Joe looked out the window and laughed at the tourists dancing around and splattering coffee outside his shop. Catching a glimpse of Elizabeth across the road, Joe moved closer to the window to get a better look. She held her head high in the air with her eyes closed in perfect bliss. Her hair, which was usually tied back, was down and blowing in the light morning breeze and she looked to be reveling in the sun shining down on her face.
Joe could have sworn he saw her mother in that face.
Chapter Twenty-Three

It took Ivan’s and Elizabeth’s lips a while to pull away from one another, but when they finally did, Elizabeth half skipped, half walked with tingling lips along the path to her office. She felt if she lifted her feet any higher from the ground, she would float away. Humming as she tried to control her non-flight, she bumped straight into Mrs. Bracken, who stood in her doorway, eyeing up the tourists across the road.
“Jesus!” Elizabeth jumped back in fright.
“Is the son of God, who sacrificed his life and died on the cross to spread the Lord’s word and to give you a better life, so don’t take his name in vain,” Mrs. Bracken rattled off. She nodded in the direction of the café. “What are those foreigners up to at all, at all?”
Elizabeth bit her lip and tried not to laugh. “I have no idea. Why don’t you join them?”
“Mr. Bracken wouldn’t be pleased about that carry-on at all.” She must have sensed something in Elizabeth’s voice, because her head shot up, her eyes narrowed, and she studied Elizabeth’s face intently. “You look different. You’ve been spending time up at that tower?” Mrs. Bracken accused her.

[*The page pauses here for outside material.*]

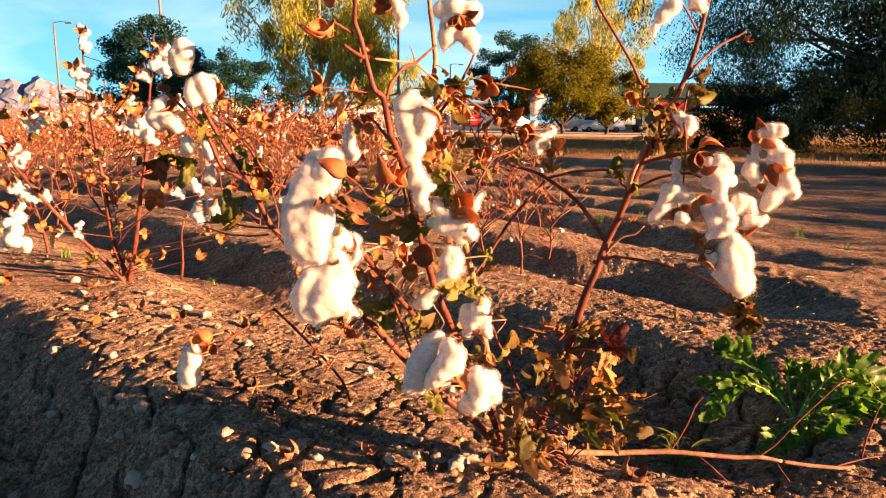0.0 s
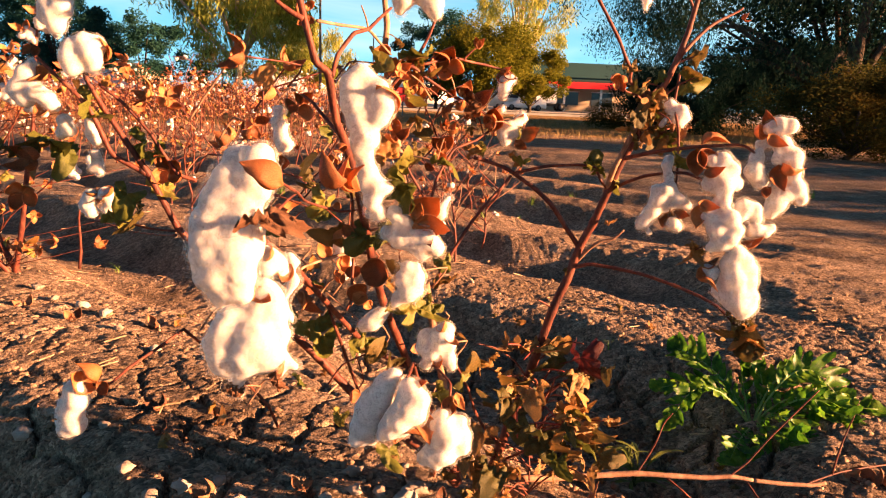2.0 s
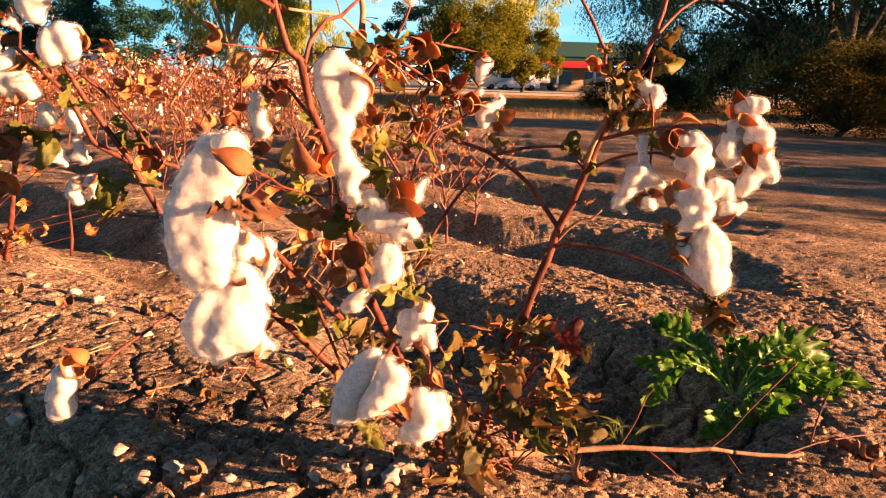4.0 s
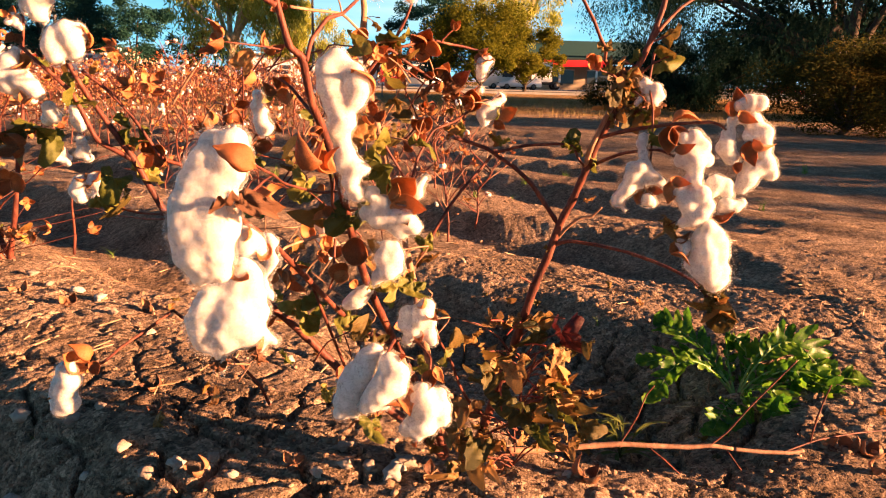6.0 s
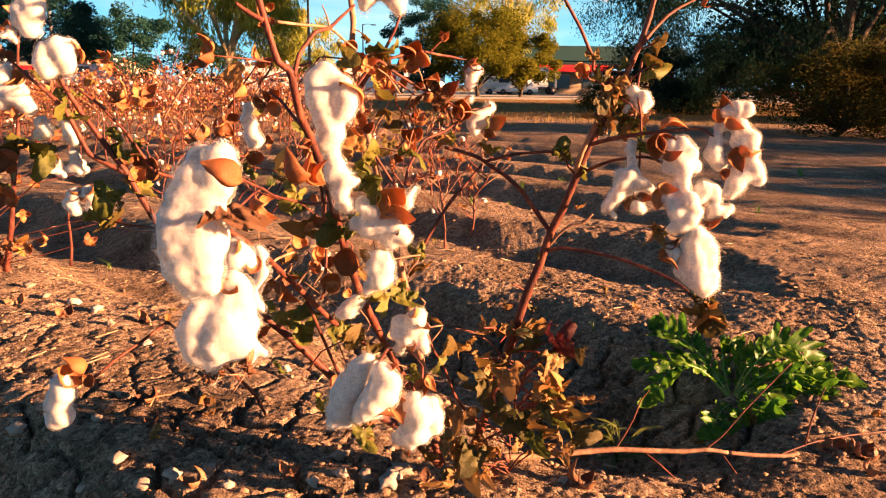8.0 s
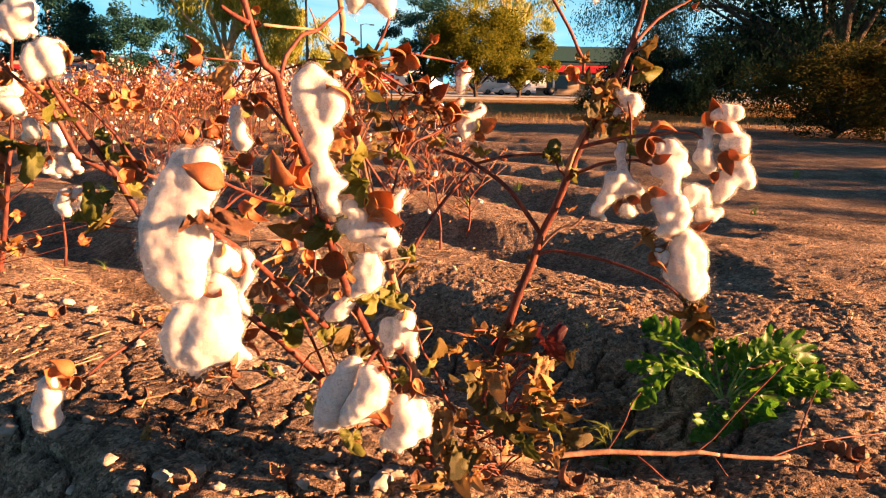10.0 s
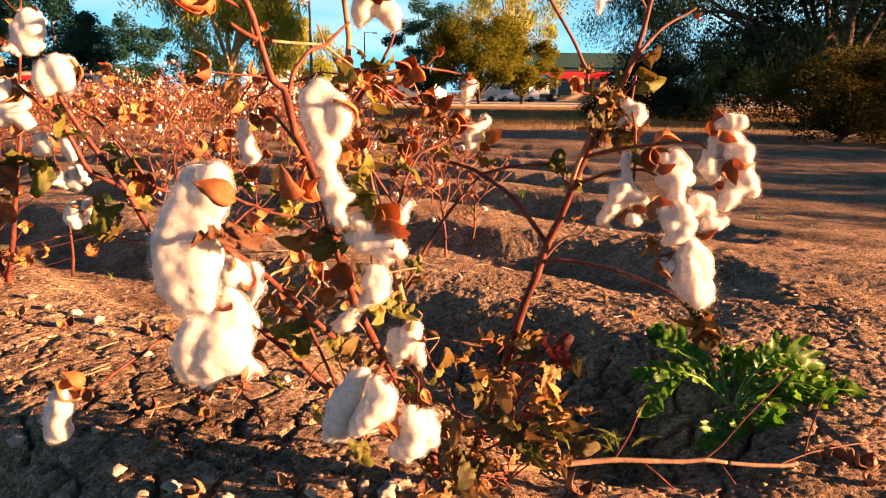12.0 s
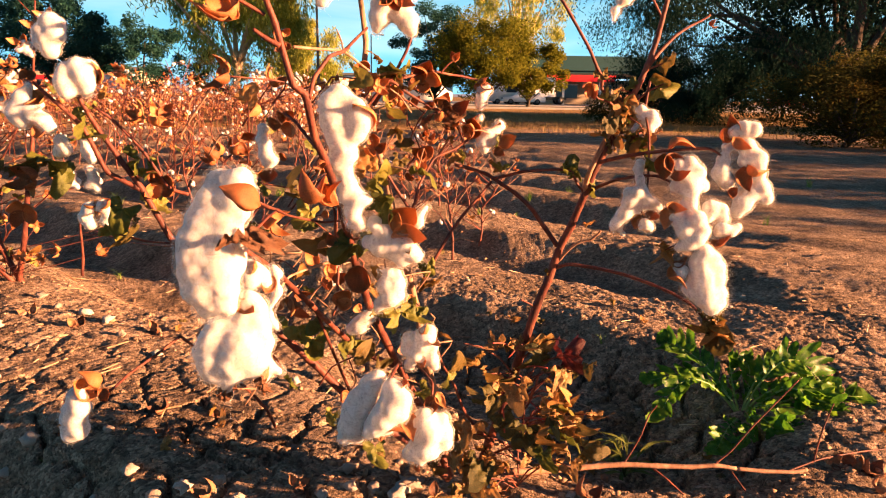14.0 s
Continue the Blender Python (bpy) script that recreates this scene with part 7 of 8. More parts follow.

“Of course I have, Mrs. Bracken, I’m designing the place, remember?”
Mrs. Bracken’s eyes narrowed suspiciously. “Your hair’s down.”
“And?” Elizabeth asked, moving into the fabric shop to see if her order had arrived.

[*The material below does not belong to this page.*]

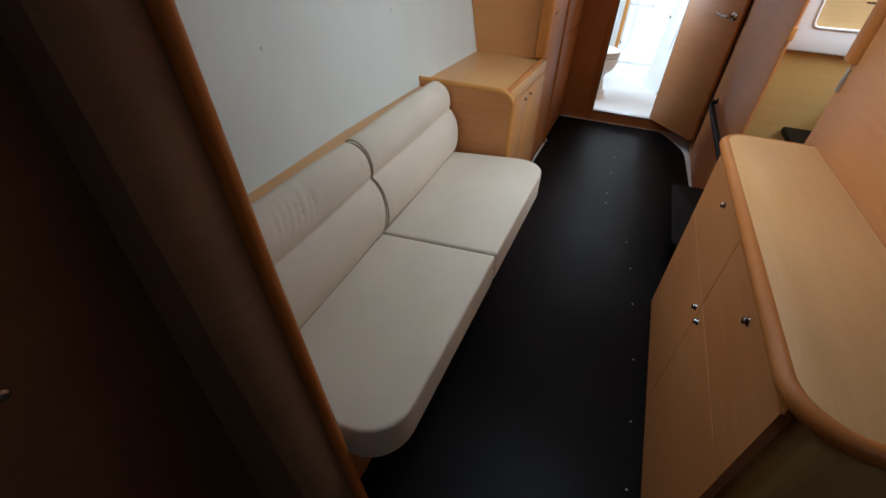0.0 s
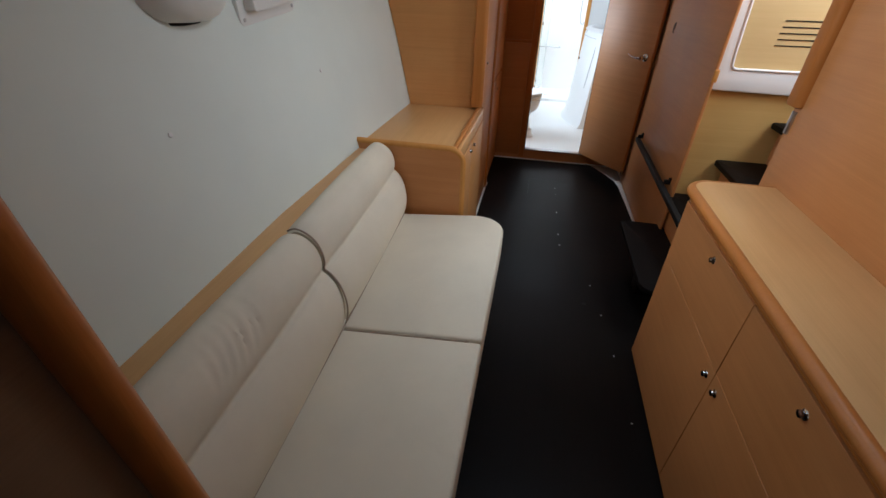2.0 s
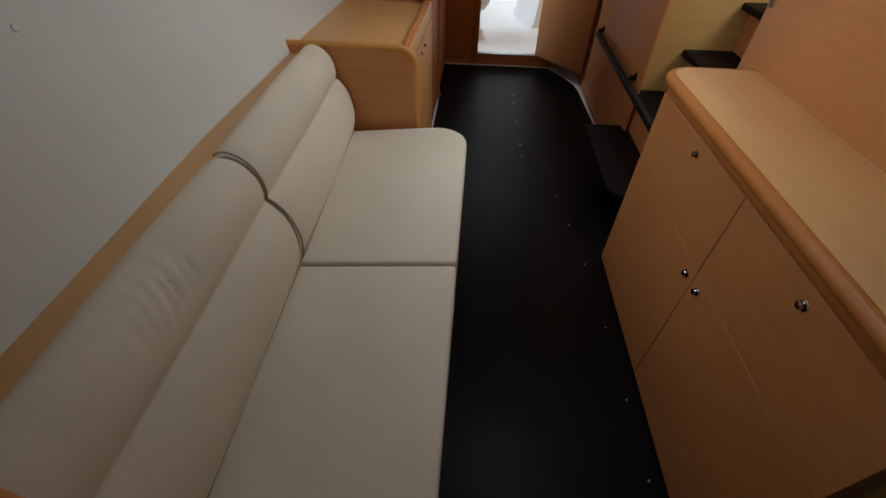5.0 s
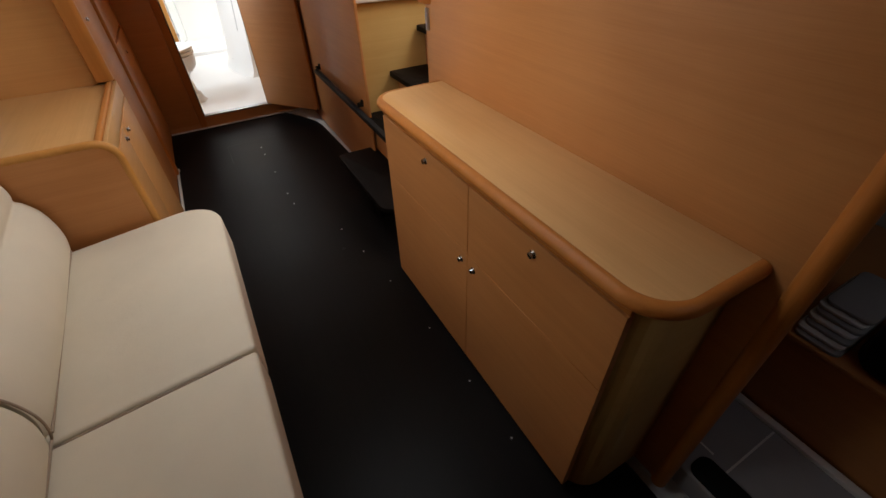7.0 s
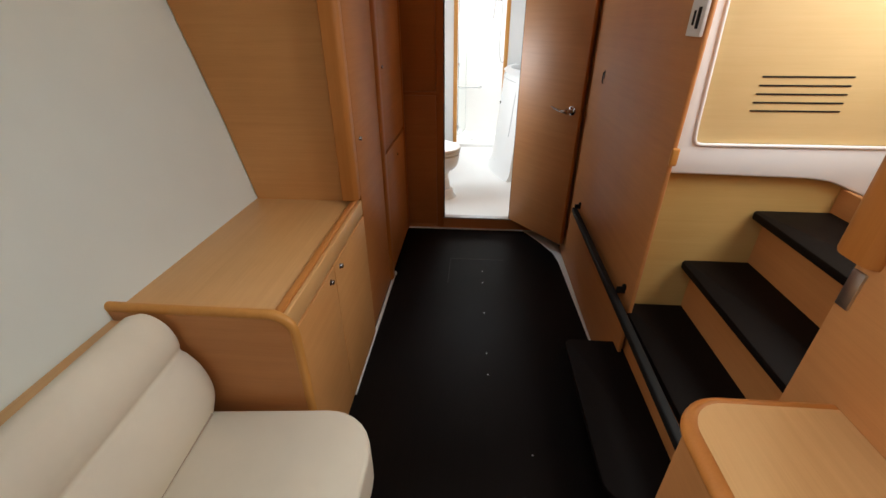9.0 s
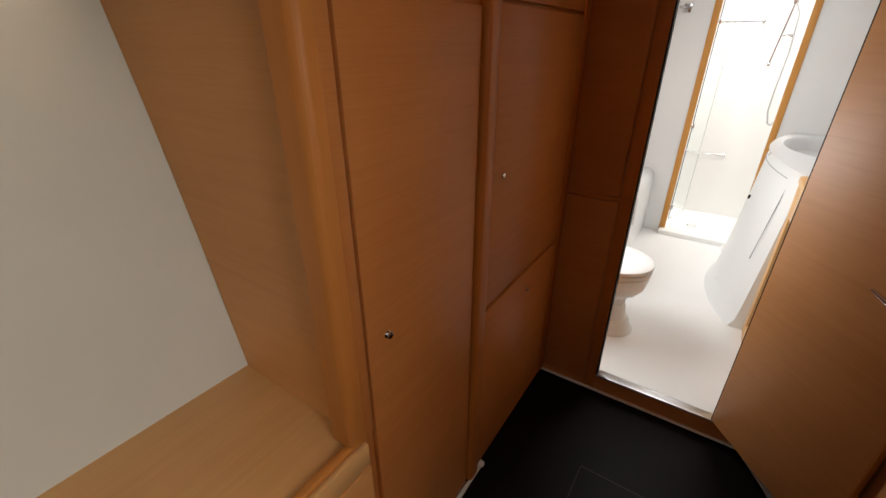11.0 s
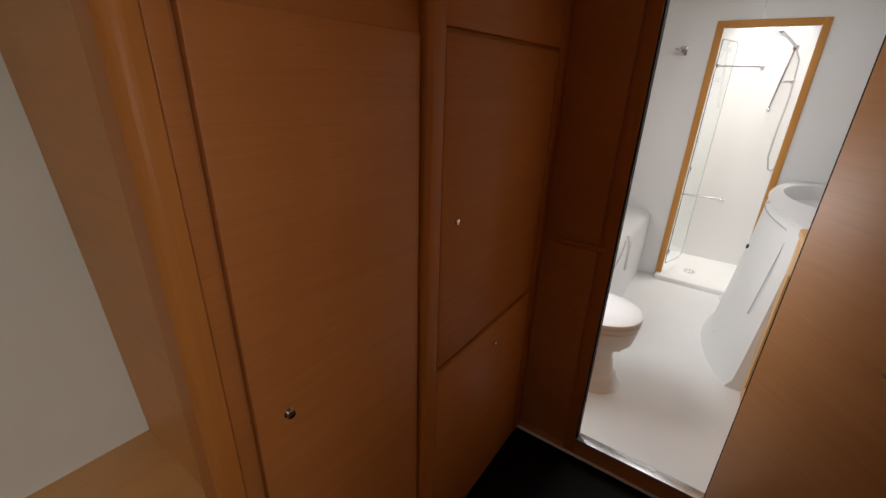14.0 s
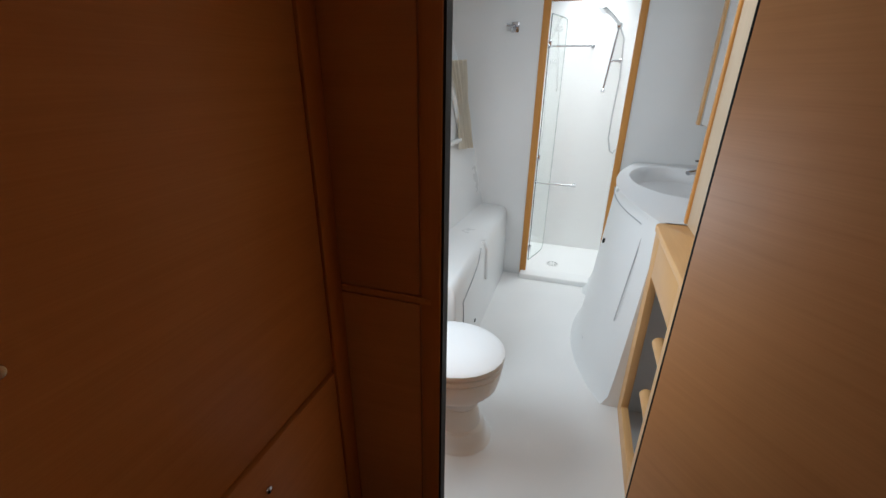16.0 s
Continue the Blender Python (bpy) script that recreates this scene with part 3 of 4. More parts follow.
for a, b, z0, z1, ky, kz, kind in ((SPLIT + 0.0015, 1.90, 0.5252, 0.764, 1.573, 0.726, "drawer_front"), (0.786, SPLIT - 0.0015, 0.5252, 0.764, 1.045, 0.727, "drawer_front"), (SPLIT + 0.0015, 1.90, 0.02, 0.5232, 1.356, 0.482, "door"), (0.786, SPLIT - 0.0015, 0.02, 0.5232, 1.286, 0.485, "door")):
    d = part(kind, bx(0.476, 0.495, a, b, z0, z1, 0.0007, 1), BEECH, side)
    knob(d, (0.4775, ky, kz), (-1, 0, 0))
part("plinth", bx(0.52, 0.73, 0.80, 1.90, 0.0, 0.03, 0.002), BLACK, side, "dark recessed plinth")

# ---- companionway steps ----
steps = root("companionway_steps", (0.95, 2.4, 0.0), "beech companionway steps with dark non-slip treads", "stairs")
for i, (x0, x1, z) in enumerate(((0.495, 0.735, 0.22), (0.70, 0.935, 0.425), (0.872, 1.12, 0.635), (1.056, 1.32, 0.845))):
    y0 = 2.085 if i == 0 else 1.997
    rad = (0.075, 0.0, 0.0, 0.03) if i == 0 else (0.02, 0.0, 0.0, 0.02)
    tr = prism(rounded(x0, x1, y0, 2.783, rad), "z", z - 0.028, z, 0.006, 2, True)
    part("tread", tr, TREAD, steps, "dark non-slip tread")
    rx = x1 - 0.008
    part("riser", bx(rx, rx + 0.018, 1.997, 2.783, z - (0.21 if i else 0.22), z + (0.18 if i < 3 else 0.085), 0.001), BEECH, steps)
part("bracket", prism([(2.35, 0.0), (2.45, 0.0), (2.45, 0.19), (2.35, 0.19)], "x", 0.56, 0.73, 0.004), TREAD, steps)

# ---- grab rail across the steps ----
def rail_bar():
    bm = prism(rounded(-0.0145, 0.0145, 0.442, 0.472, (0.006,) * 4), "y", 1.935, 3.64, 0.003, 2, True)
    for v in bm.verts:
        v.co.x += 0.640 + 0.030 * (v.co.y - 1.935) / 1.7
    return bm
rail = root("grab_rail", (0.67, 2.8, 0.47), "black square bar held by clips along the wall", "rail")
part("bar", rail_bar(), BLACK, rail)
for y in (2.795, 3.635):
    part("clip", join(bx(0.668, 0.701, y - 0.009, y + 0.009, 0.466, 0.490, 0.003), turned([(0.013, -0.003), (0.013, 0.006), (0.008, 0.009)], (0.698, y, 0.492), (-1, 0, 0), 14)), BLACK, rail, "black plastic clip")

# ---- stairwell moulding, louvre, socket ----
mould = root("companionway_surround", (1.1, 2.76, 0.97), "white moulded surround above the steps", "surround")
FR = [(0.717, 0.978), (0.90, 0.975), (1.18, 0.969), (1.25, 0.960), (1.32, 0.935), (1.39, 0.905), (1.48, 0.875), (1.89, 0.85), (1.89, 1.074), (0.800, 1.076), (0.787, 1.082), (0.780, 1.096), (0.738, 1.99), (0.717, 1.99)]
part("frame", prism(FR, "y", 2.762, 2.786, 0.007, 3, True), GELCOAT, mould)
LIP = [(1.88, 1.0745), (1.4, 1.0752), (0.806, 1.076), (0.790, 1.081), (0.782, 1.094), (0.778, 1.13), (0.759, 1.55), (0.740, 1.985)]
part("lip", tube([(u, 2.7635, w) for u, w in LIP], 0.0065, 12), GELCOAT, mould, "raised rounded inner lip")
louvre = root("louvre_panel", (1.06, 2.78, 1.08), "pale maple panel with five dark slots", "vent")
part("panel", prism([(0.785, 1.080), (1.885, 1.078), (1.885, 1.985), (0.745, 1.985)], "y", 2.7805, 2.7848), LOUVREWOOD, louvre)
for k in range(5):
    z = 1.280 - 0.0248 * k
    part("slot", prism(rounded(0.934 - 0.001 * k, 1.196, z - 0.0024, z + 0.0024, (0.0023,) * 4, 3), "y", 2.7788, 2.784), BLACK, louvre, "narrow black slot")
sock = root("socket_plate", (0.70, 2.79, 1.40), "white switch plate with dark rockers", "switch")
part("plate", bx(0.689, 0.701, 2.718, 2.808, 1.388, 1.482, 0.004), WHITE, sock)
part("rocker", bx(0.685, 0.690, 2.738, 2.752, 1.408, 1.462, 0.002), BLACK, sock)
part("rocker", bx(0.685, 0.690, 2.768, 2.776, 1.416, 1.454, 0.002), BLACK, sock)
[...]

“And Mr. Bracken used to say beware of a woman who drastically changes her hair.”
“I would hardly call letting my hair down a drastic change.”
“Elizabeth Egan, for you of all people, I would call letting your hair down a drastic change. By the way,” she moved on quickly, not allowing Elizabeth to get a word in, “there’s a problem with the order that came in today.”
“What’s wrong with it?”
“It’s colorful. ” She said the word as if it were a disease and, widening her eyes, she emphasized the next word even more: “Red.”
Elizabeth smiled. “It’s raspberry, not red, and what’s wrong with a bit of color?”
“What’s wrong with a bit of color, she says.” Mrs. Bracken raised her voice an octave. “Up until last week, your world was brown. It’s the tower that’s doing it to you. The American fella, isn’t it?”
“Oh, don’t you start with that tower talk as well.” Elizabeth dismissed her. “I’ve been up there all week and it’s just a crumbling wall.”
“A crumbling wall is right,” she said, eyeing her. “And it’s the American fella that’s knocking it.”
Elizabeth rolled her eyes. “Good-bye, Mrs. Bracken.” She ran upstairs to her office. On her entry, a pair of legs sticking out from underneath Poppy’s desk greeted her. They were men’s legs, brown cords with brown shoes moving and squiggling around.
“Is that you, Elizabeth?” a voice shouted out.
“Yes, Harry.” Elizabeth smiled. Oddly, she was finding the two people who usually irritated her on a daily basis strangely lovable. Ivan was certainly passing the silly smile test.
“I’m just tightening up this chair, Poppy told me it was acting up on ya last week.”